DATA LINES:

* * * *

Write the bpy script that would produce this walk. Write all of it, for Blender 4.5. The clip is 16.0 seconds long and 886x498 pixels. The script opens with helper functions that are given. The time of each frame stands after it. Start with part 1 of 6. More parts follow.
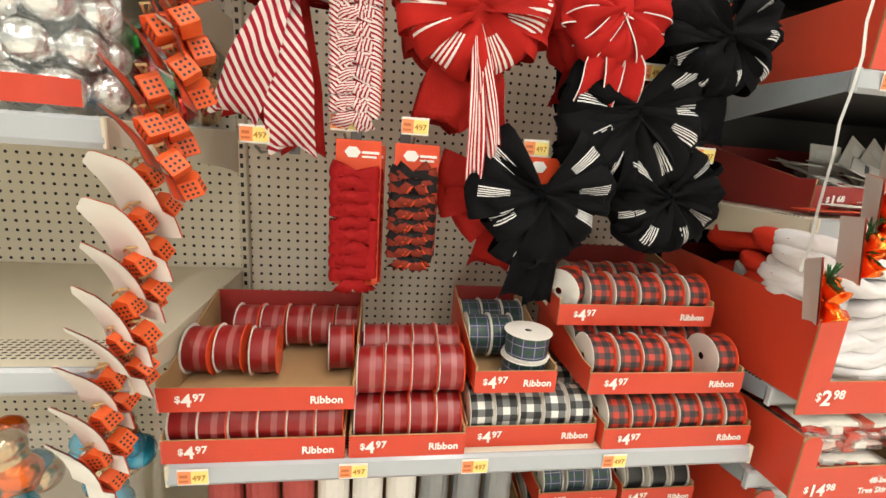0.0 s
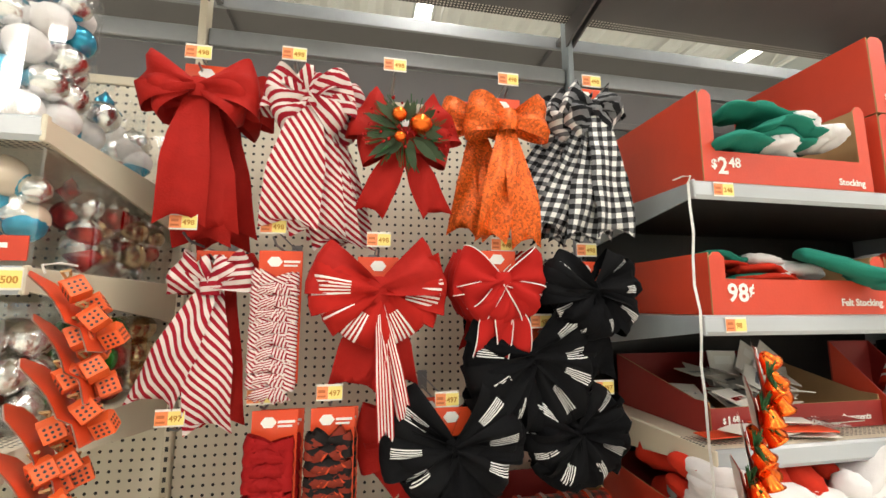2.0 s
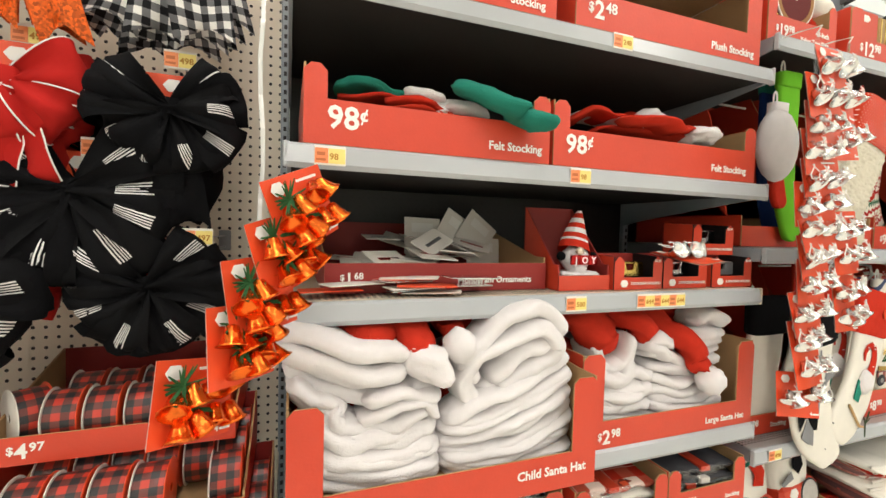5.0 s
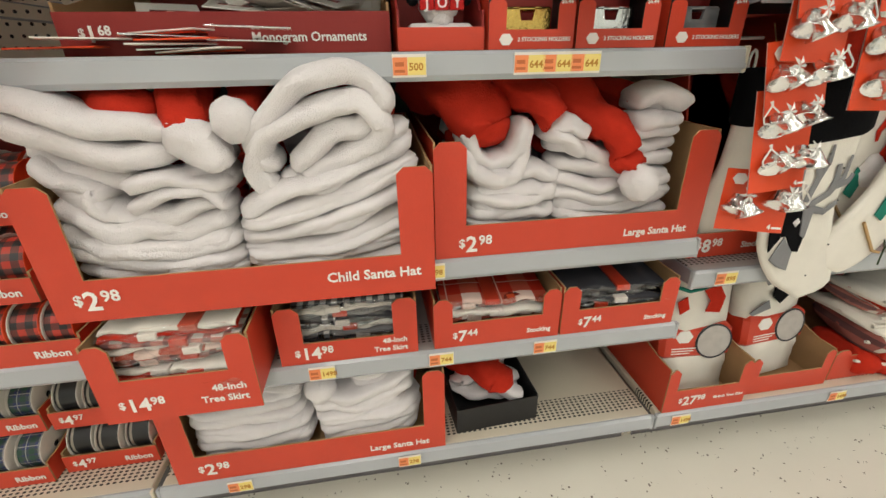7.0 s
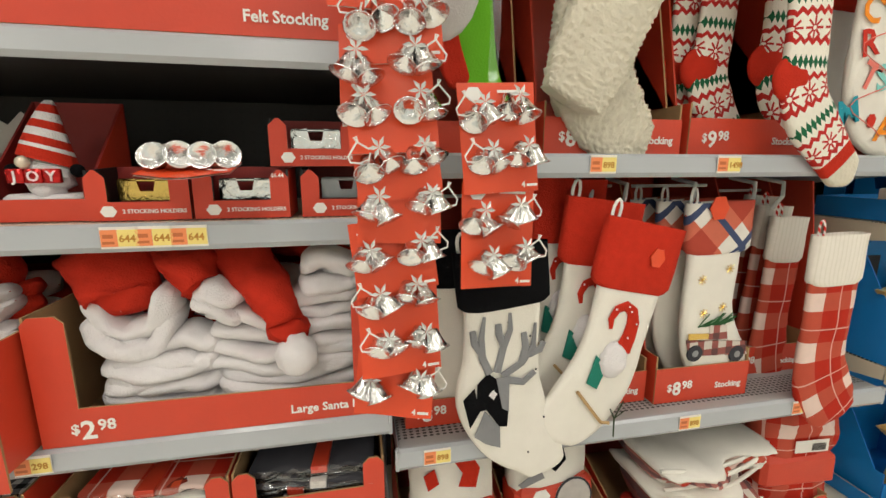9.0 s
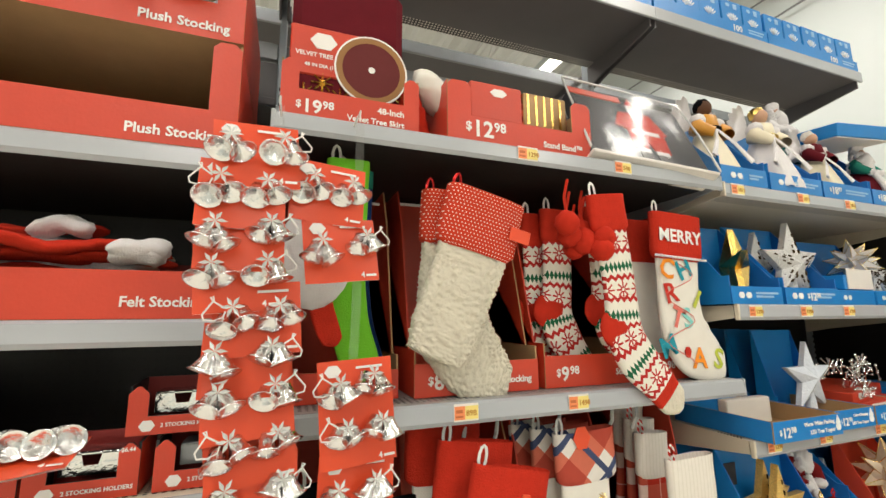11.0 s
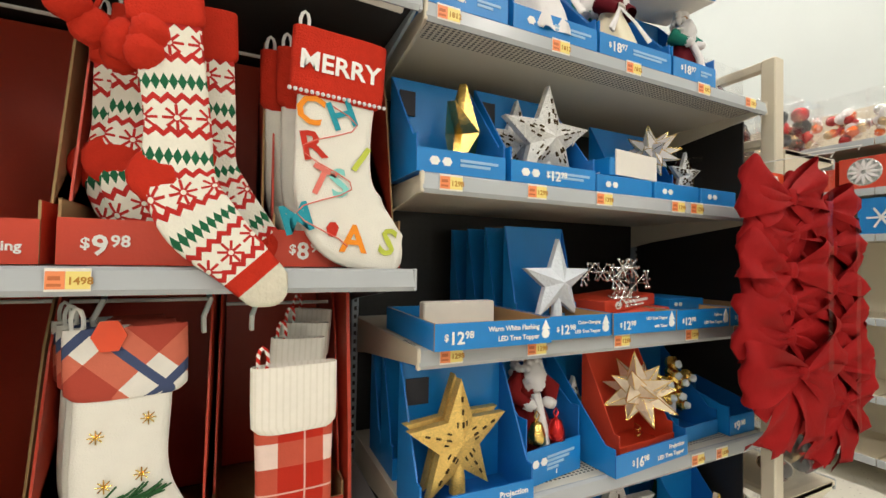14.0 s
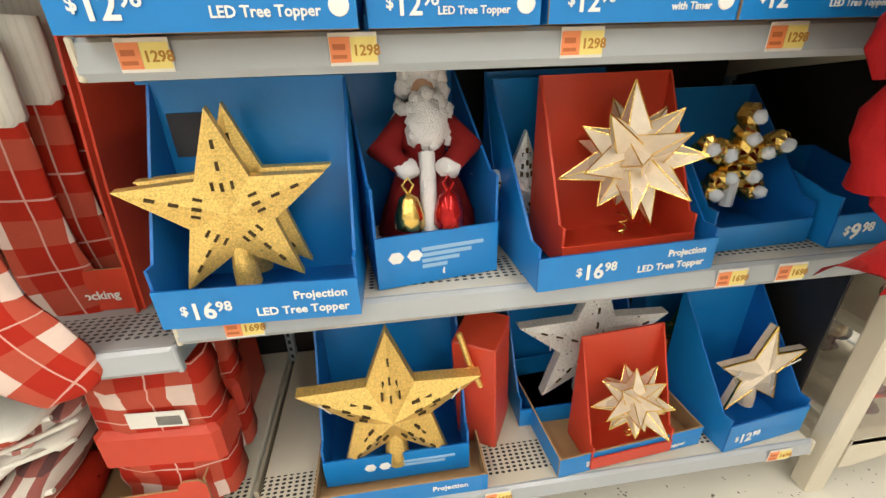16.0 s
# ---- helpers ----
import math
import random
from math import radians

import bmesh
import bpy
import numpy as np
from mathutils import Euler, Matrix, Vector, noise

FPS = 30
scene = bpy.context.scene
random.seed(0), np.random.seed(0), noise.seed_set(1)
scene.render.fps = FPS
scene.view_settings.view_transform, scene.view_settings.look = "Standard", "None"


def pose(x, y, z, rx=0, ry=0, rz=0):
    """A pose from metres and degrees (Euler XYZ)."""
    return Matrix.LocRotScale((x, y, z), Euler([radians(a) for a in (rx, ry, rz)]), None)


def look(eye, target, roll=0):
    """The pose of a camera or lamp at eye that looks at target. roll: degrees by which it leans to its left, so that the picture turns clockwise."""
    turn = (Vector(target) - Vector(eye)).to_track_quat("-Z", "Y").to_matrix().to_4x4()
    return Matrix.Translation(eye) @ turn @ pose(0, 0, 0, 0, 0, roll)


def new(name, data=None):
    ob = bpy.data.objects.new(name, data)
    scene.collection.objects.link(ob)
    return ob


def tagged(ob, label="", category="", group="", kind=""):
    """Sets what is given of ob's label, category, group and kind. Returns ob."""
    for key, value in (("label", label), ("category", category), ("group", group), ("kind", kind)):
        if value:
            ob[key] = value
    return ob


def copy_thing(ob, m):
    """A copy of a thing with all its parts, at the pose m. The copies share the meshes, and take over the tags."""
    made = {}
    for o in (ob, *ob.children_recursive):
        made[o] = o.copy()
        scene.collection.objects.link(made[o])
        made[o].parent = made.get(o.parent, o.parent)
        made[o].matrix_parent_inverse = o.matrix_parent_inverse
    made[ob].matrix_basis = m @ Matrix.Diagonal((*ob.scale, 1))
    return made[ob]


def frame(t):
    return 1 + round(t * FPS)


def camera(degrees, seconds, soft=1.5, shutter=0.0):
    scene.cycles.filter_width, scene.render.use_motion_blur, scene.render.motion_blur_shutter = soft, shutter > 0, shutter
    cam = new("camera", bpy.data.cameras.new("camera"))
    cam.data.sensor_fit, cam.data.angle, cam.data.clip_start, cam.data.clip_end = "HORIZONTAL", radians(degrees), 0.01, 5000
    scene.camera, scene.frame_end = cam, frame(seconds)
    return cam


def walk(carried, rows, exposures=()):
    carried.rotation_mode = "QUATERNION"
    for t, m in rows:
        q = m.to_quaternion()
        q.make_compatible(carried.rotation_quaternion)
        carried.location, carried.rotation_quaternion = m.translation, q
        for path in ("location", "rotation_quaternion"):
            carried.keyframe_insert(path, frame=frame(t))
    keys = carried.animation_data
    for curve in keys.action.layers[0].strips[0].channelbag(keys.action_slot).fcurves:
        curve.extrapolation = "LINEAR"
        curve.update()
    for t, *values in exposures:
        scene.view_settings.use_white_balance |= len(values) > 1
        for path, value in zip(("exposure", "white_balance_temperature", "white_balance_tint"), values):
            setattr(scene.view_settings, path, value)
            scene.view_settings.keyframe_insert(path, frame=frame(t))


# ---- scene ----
cam = camera(92.4, 16.0)

PATH = [
    (0, (0.373, -0.724, 1.13), (0.67, 1.202, 0.678), 4.2),
    (0.5, (0.379, -0.737, 1.176), (0.628, 1.228, 0.895), 3.8),
    (1, (0.389, -0.747, 1.226), (0.633, 1.236, 1.126), 2.9),
    (1.5, (0.418, -0.778, 1.277), (0.666, 1.204, 1.361), 1.0),
    (2, (0.486, -0.81, 1.349), (0.875, 1.133, 1.62), -0.0),
    (2.5, (0.598, -0.849, 1.391), (1.237, 1.017, 1.724), -1.1),
    (2.8, (0.716, -0.85, 1.403), (1.564, 0.929, 1.742), -0.4),
    (3, (0.823, -0.851, 1.398), (1.743, 0.88, 1.794), -0.2),
    (3.2, (0.85, -0.838, 1.404), (1.903, 0.808, 1.832), -1.1),
    (5.3, (1.291, -0.76, 1.13), (1.828, 1.14, 0.812), 1.9),
    (5.5, (1.318, -0.727, 1.096), (1.751, 1.163, 0.606), 1.9),
    (6, (1.38, -0.701, 1.04), (1.668, 1.13, 0.289), 0.5),
    (6.5, (1.537, -0.713, 1.026), (1.748, 1.093, 0.192), -0.7),
    (7, (1.767, -0.738, 1.048), (2.047, 1.056, 0.211), -1.0),
    (7.5, (1.97, -0.711, 1.06), (2.474, 1.045, 0.246), -1.3),
    (7.8, (2.102, -0.688, 1.085), (2.785, 1.053, 0.377), -3.0),
    (8, (2.179, -0.678, 1.095), (2.799, 1.105, 0.436), -0.7),
    (8.5, (2.291, -0.69, 1.118), (2.824, 1.156, 0.562), -0.9),
    (9, (2.388, -0.738, 1.139), (2.777, 1.186, 0.754), -0.0),
    (9.2, (2.41, -0.756, 1.157), (2.75, 1.193, 0.866), 0.5),
    (11.3, (2.52, -0.846, 1.34), (3.325, 0.947, 1.712), -1.5),
    (11.5, (2.584, -0.851, 1.344), (3.473, 0.894, 1.748), -2.4),
    (12, (2.747, -0.848, 1.37), (3.836, 0.736, 1.921), -4.1),
    (12.5, (2.883, -0.81, 1.355), (4.019, 0.728, 1.944), -4.7),
    (13, (3.035, -0.818, 1.342), (4.091, 0.78, 1.914), -3.1),
    (13.5, (3.182, -0.842, 1.273), (4.08, 0.899, 1.677), -0.6),
    (13.6, (3.208, -0.844, 1.249), (4.105, 0.907, 1.611), -0.8),
    (14, (3.338, -0.801, 1.182), (4.195, 1.006, 1.23), 1.1),
    (14.5, (3.501, -0.704, 1.11), (4.22, 1.135, 0.794), 0.4),
    (14.6, (3.514, -0.688, 1.11), (4.236, 1.131, 0.698), 0.6),
    (15, (3.633, -0.652, 1.037), (4.189, 1.151, 0.374), -0.3),
    (15.5, (3.818, -0.623, 0.998), (4.143, 1.161, 0.155), -0.0),
    (16, (3.981, -0.547, 0.988), (4.214, 1.235, 0.109), -1.6),
]
walk(cam, [(t, look(e, g, r)) for t, e, g, r in PATH],
     [(0, 0.45), (1.5, 0.42), (3.2, 0.3), (5.5, 0.2), (6.5, -0.06), (7.5, -0.26), (8.3, -0.24), (9.2, -0.12), (11.3, -0.02), (12.5, -0.32), (13.5, -0.15), (14.5, 0.15), (16, 0.36)])

# ---- light: ceiling strip lights, closed hall ----
world = bpy.data.worlds.new("world")
scene.world = world
world.use_nodes = True
world.node_tree.nodes["Background"].inputs[0].default_value = (1.0, 0.96, 0.9, 1)
world.node_tree.nodes["Background"].inputs[1].default_value = 0.12
LAMP_W = 258.0
LAMP_X = (-3.6, 1.2, 6.0)
LAMP_Z = 5.0
for lx in LAMP_X:
    data = bpy.data.lights.new("strip_light", "AREA")
    data.shape, data.size, data.size_y, data.energy, data.color = "RECTANGLE", 0.35, 15.6, LAMP_W, (1.0, 0.95, 0.88)
    lamp = new("strip_light", data)
    lamp.matrix_world = pose(lx, -3.5, LAMP_Z - 0.06)
    data = bpy.data.lights.new("strip_light_upward", "AREA")
    data.shape, data.size, data.size_y, data.energy, data.color = "RECTANGLE", 0.2, 15.6, LAMP_W * 0.1, (1.0, 0.97, 0.92)
    lamp = new("strip_light_upward", data)
    lamp.matrix_world = pose(lx, -3.5, LAMP_Z + 0.1, 180)


# ---- materials ----
def nodes_of(m):
    m.use_nodes = True
    nt = m.node_tree
    return nt, nt.nodes["Principled BSDF"]


def node(nt, kind, **vals):
    n = nt.nodes.new(kind)
    for k, v in vals.items():
        n.inputs[k].default_value = v
    return n


def op(nt, kind, a, b=None, c=None):
    n = nt.nodes.new("ShaderNodeMath")
    n.operation = kind
    for i, v in enumerate((a, b, c)):
        if v is None:
            continue
        if isinstance(v, (int, float)):
            n.inputs[i].default_value = v
        else:
            nt.links.new(v, n.inputs[i])
    return n.outputs[0]


def mix(nt, fac, a, b):
    n = nt.nodes.new("ShaderNodeMix")
    n.data_type = "RGBA"
    for k, v in ((0, fac), (6, a), (7, b)):
        if isinstance(v, (int, float)):
            n.inputs[k].default_value = v
        elif isinstance(v, tuple):
            n.inputs[k].default_value = (*v[:3], 1)
        else:
            nt.links.new(v, n.inputs[k])
    return n.outputs[2]


def coords(nt, uv=False):
    t = nt.nodes.new("ShaderNodeTexCoord")
    s = nt.nodes.new("ShaderNodeSeparateXYZ")
    nt.links.new(t.outputs["UV" if uv else "Object"], s.inputs[0])
    return t.outputs["UV" if uv else "Object"], s.outputs[0], s.outputs[1], s.outputs[2]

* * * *

WHAT IS ASKED: Write down exactly the span of lines above from the one containing "a thing with" to the one containing "shutter > 0, shutter", both ends included.

EXERCISE RESULT:
    """A copy of a thing with all its parts, at the pose m. The copies share the meshes, and take over the tags."""
    made = {}
    for o in (ob, *ob.children_recursive):
        made[o] = o.copy()
        scene.collection.objects.link(made[o])
        made[o].parent = made.get(o.parent, o.parent)
        made[o].matrix_parent_inverse = o.matrix_parent_inverse
    made[ob].matrix_basis = m @ Matrix.Diagonal((*ob.scale, 1))
    return made[ob]


def frame(t):
    return 1 + round(t * FPS)


def camera(degrees, seconds, soft=1.5, shutter=0.0):
    scene.cycles.filter_width, scene.render.use_motion_blur, scene.render.motion_blur_shutter = soft, shutter > 0, shutter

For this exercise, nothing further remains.